In barba al moderno concetto che se una cosa è bella lo decide l’ascoltatore e non il giornale (detto anche ‘Legge del televoto’), diremo ugualmente che ‘Graceland’ remixato dai produttori di dance è una vera schifezza, un ‘Orrore a 33 giri’ (così lo chiamerebbero quelli dell’omonimo tempio del trash) al quale deve evidentemente aver acconsentito in primis il suo autore. L’assurdità di questa revisione fa passare in secondo piano tutte le critiche poste all’originale ai tempi della sua realizzazione. Per quel ‘Graceland’, infatti, si rinfacciò a Paul Simon l’aver infranto il boicottaggio anti-apartheid in Sud Africa servendosi di musicisti del posto, di avere agito da colonialista, portandosi a casa le sessions dei neri per aggiungervi le parti dei bianchi. E altro ancora.
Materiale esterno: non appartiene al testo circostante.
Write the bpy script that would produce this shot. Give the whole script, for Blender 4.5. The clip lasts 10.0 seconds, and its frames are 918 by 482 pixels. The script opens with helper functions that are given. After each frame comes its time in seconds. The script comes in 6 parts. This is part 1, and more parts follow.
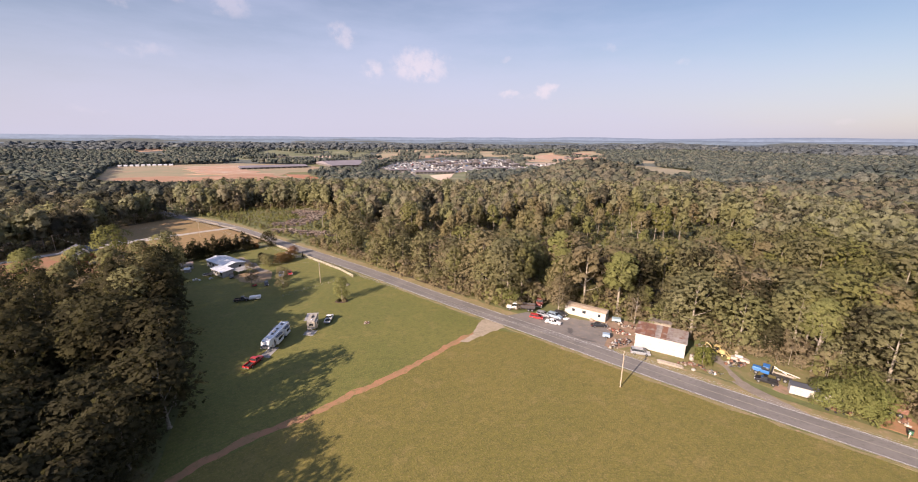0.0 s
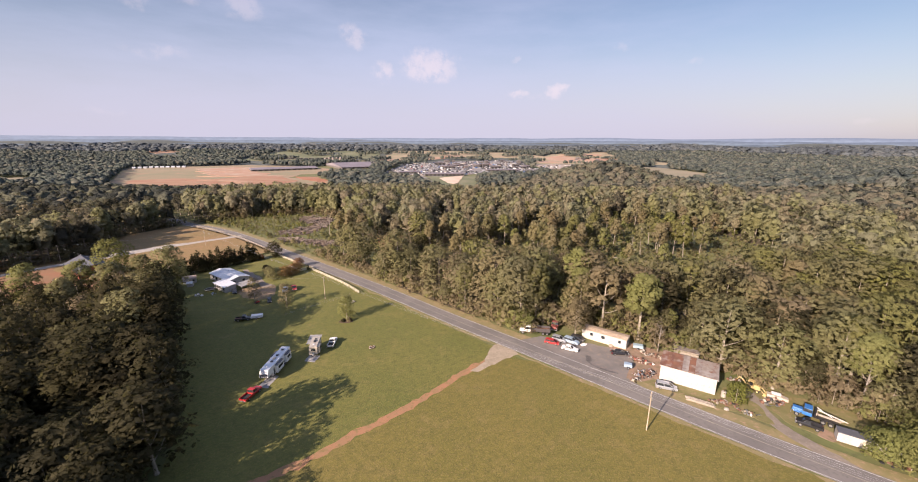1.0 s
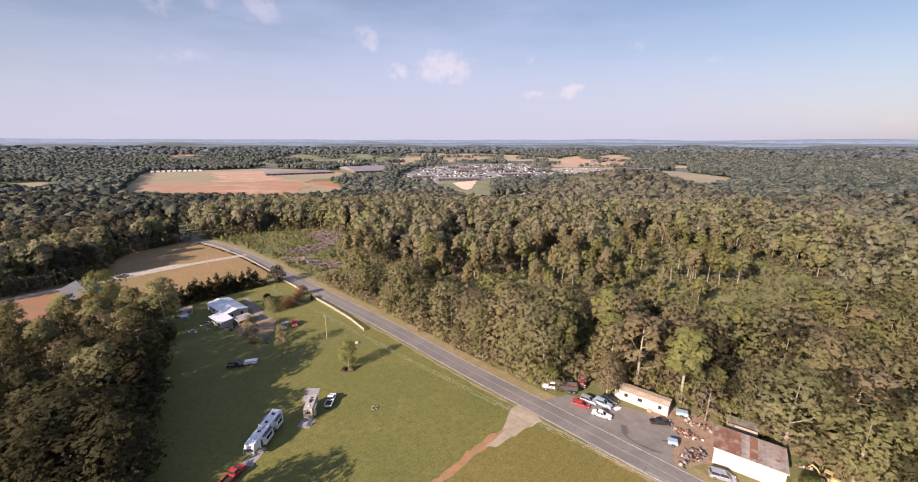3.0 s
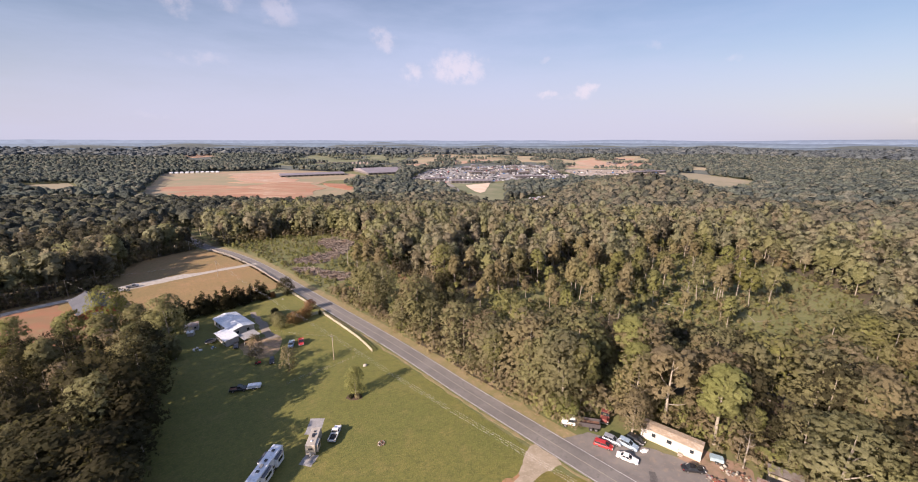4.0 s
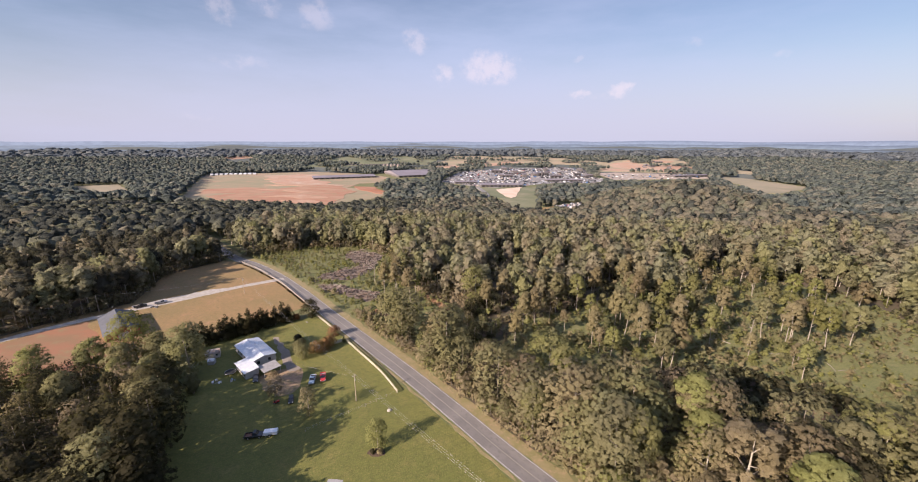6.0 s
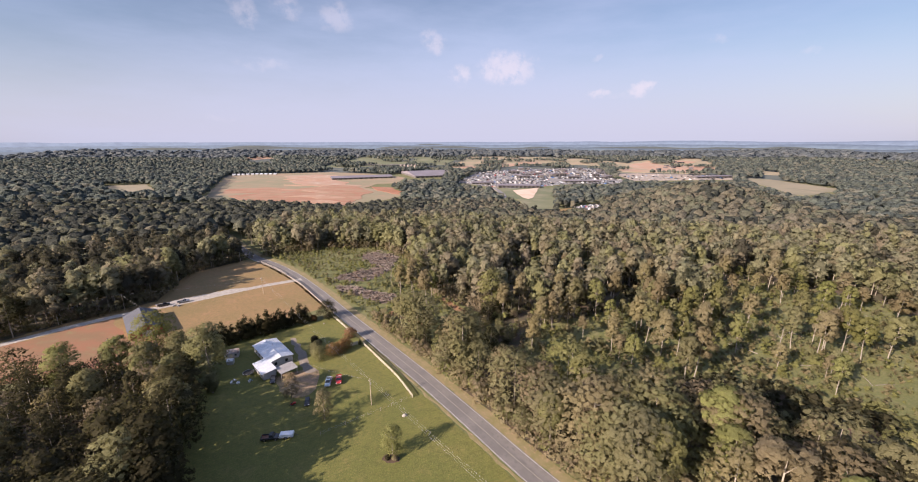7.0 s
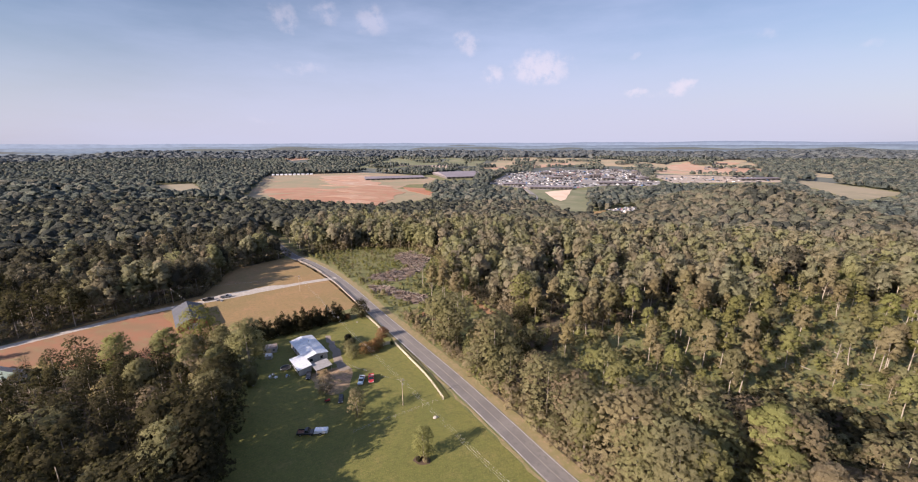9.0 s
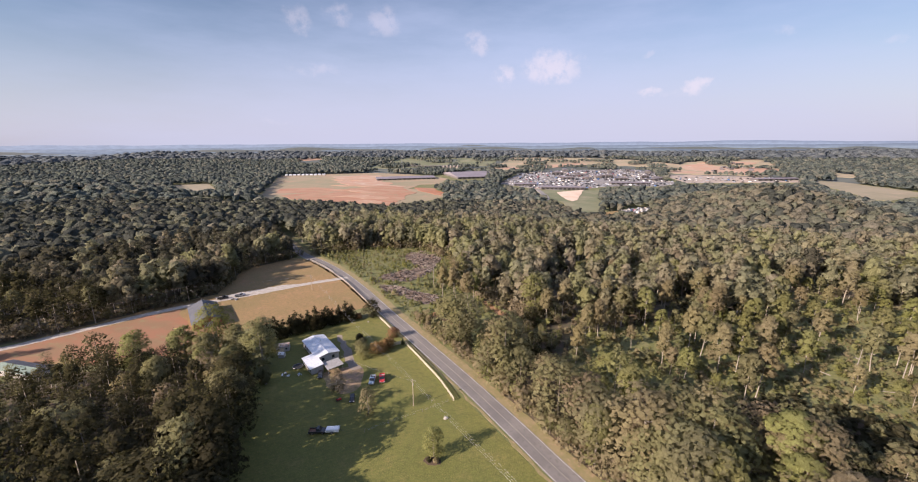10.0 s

Realizzato tra l’ottobre dell’85 e il giugno dell’86, quel ‘Graceland’ ha probabilmente fatto per la musica africana più dei movimenti anti-apartheid, ma ogni ulteriore discorso in questo senso, con i ‘Remixes’, è superato: perché dei musicisti africani, qui, non c’è una sola nota. Di nero c’è al massimo la versione in vinile; e la copertina è così vicina all’originale che chi dovesse farsi catturare dall’avvenenza della grafica, di quel ‘Graceland’ avrebbe una visione distorta. Siano benedette le app grazie alle quali prima si ascolta un album e poi si decide se buttare via 13 franchi e 99 centesimi per la copia fisica, oppure lasciarla marcire nel negozio di dischi – pardon – al supermercato, nel settore che sta tra gli articoli per la casa e quelli per l’auto. A proposito di articoli per l’auto, perché di questo disco non c’è altro da dire: questo mese gli Arbre magique sono scontati (sempre che piaccia l’aroma “lavanda”).